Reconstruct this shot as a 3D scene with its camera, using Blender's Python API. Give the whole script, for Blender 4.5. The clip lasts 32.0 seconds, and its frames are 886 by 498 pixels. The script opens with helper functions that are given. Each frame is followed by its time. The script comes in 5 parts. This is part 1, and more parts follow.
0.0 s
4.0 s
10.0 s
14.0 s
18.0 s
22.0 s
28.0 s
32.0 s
┄┄┄┄┄┄
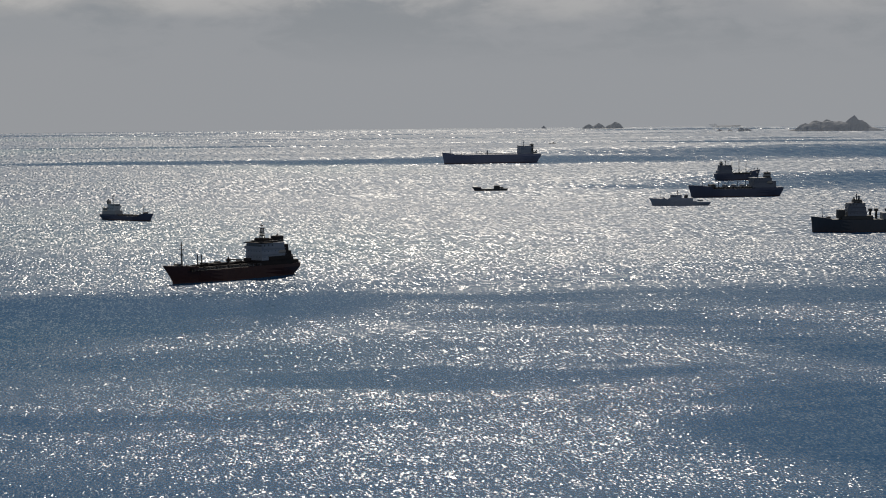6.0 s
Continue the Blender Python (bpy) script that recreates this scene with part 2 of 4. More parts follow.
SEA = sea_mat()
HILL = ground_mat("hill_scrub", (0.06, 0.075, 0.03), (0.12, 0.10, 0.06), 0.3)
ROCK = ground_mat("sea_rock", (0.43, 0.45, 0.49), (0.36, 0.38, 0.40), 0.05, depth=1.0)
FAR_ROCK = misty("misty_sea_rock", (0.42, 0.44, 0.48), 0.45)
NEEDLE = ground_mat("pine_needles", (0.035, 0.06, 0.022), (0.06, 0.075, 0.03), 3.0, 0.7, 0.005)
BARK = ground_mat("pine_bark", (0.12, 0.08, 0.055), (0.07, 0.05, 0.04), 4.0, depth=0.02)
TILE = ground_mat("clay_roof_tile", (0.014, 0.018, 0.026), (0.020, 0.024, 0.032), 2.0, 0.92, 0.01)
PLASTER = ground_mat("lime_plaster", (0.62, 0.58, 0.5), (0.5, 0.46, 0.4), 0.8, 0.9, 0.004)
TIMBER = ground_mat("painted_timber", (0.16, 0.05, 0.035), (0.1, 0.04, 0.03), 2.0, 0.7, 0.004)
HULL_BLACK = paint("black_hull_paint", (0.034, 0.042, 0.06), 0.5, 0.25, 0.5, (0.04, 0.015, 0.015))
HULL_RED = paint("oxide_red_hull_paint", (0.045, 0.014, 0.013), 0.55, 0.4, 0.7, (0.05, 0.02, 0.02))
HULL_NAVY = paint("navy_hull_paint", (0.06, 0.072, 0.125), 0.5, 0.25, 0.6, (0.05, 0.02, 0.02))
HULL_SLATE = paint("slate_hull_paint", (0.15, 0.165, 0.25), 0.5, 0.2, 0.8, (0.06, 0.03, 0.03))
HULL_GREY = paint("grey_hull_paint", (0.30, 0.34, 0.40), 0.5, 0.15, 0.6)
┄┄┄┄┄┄
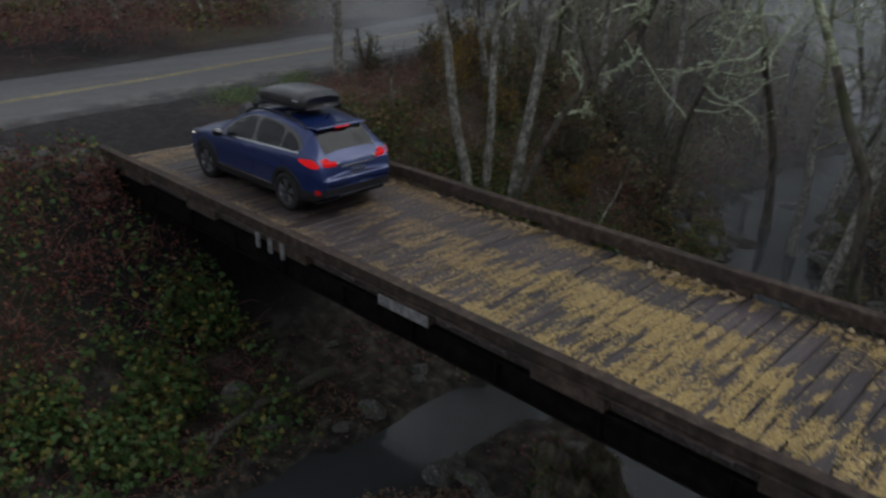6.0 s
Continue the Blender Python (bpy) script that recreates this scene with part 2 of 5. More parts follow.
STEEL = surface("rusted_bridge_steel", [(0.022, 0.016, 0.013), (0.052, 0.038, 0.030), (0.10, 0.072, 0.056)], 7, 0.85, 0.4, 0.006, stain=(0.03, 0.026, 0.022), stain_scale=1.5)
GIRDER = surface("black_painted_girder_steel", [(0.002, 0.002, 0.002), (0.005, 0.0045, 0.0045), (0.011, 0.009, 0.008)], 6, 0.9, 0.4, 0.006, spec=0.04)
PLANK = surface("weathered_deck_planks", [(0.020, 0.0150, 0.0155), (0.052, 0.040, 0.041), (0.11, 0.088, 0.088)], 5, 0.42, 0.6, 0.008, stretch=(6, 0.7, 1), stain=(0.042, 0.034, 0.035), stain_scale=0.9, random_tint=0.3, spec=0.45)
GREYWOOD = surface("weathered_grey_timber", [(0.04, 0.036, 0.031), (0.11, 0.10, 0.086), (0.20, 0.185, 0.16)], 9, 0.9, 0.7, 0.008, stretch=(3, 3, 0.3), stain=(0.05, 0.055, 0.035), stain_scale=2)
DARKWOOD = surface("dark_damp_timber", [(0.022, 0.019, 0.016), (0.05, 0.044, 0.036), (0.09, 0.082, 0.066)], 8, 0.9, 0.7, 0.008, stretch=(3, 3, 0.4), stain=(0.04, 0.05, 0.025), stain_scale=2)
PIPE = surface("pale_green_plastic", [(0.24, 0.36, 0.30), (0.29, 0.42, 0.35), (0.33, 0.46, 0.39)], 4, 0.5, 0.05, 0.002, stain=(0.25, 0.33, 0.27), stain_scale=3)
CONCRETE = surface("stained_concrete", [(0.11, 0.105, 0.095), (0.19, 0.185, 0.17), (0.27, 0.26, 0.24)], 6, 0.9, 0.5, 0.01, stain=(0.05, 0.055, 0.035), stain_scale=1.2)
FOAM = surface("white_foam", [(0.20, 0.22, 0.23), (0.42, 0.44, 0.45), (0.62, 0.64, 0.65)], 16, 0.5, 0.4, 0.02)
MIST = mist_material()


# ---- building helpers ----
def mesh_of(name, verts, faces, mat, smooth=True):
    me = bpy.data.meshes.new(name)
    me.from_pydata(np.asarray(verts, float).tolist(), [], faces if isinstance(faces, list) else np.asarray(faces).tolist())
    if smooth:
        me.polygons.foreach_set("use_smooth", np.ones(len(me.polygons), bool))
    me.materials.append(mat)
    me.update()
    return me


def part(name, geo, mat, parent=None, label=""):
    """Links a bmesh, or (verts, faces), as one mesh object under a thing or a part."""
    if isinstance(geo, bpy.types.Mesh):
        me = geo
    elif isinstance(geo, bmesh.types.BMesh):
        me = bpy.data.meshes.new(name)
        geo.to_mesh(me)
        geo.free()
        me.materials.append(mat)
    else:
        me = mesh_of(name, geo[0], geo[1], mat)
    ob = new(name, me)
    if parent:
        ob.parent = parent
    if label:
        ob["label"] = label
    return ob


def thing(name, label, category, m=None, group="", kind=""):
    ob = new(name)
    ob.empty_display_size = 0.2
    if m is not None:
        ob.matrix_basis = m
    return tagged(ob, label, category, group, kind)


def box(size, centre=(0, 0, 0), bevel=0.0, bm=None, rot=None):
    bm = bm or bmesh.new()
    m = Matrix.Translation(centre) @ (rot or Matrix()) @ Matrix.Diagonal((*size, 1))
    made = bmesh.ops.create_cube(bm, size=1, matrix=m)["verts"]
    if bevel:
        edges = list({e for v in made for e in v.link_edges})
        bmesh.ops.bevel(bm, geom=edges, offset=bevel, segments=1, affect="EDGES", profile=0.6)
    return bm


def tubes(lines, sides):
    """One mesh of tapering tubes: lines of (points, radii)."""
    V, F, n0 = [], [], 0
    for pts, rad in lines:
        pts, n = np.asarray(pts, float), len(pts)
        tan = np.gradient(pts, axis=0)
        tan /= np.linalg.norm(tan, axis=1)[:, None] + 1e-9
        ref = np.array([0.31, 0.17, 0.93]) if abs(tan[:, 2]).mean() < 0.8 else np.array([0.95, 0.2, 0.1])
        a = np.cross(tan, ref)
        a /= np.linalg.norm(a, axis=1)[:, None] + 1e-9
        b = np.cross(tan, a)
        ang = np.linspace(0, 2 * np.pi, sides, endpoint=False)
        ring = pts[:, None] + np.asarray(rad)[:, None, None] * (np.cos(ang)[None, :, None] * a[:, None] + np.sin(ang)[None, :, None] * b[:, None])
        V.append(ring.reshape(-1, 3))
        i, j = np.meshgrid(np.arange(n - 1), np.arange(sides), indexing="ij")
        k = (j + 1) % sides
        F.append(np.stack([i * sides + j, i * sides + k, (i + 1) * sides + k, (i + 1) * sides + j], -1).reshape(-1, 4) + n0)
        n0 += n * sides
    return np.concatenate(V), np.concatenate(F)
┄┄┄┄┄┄
> [PROBLEM] In the entries above, find each line with the word "this" and show it.

> [TASK OUTPUT]
Reconstruct this shot as a 3D scene with its camera, using Blender's Python API. Give the whole script, for Blender 4.5. The clip lasts 32.0 seconds, and its frames are 886 by 498 pixels. The script opens with helper functions that are given. Each frame is followed by its time. The script comes in 5 parts. This is part 1, and more parts follow.
Continue the Blender Python (bpy) script that recreates this scene with part 2 of 4. More parts follow.
Continue the Blender Python (bpy) script that recreates this scene with part 2 of 5. More parts follow.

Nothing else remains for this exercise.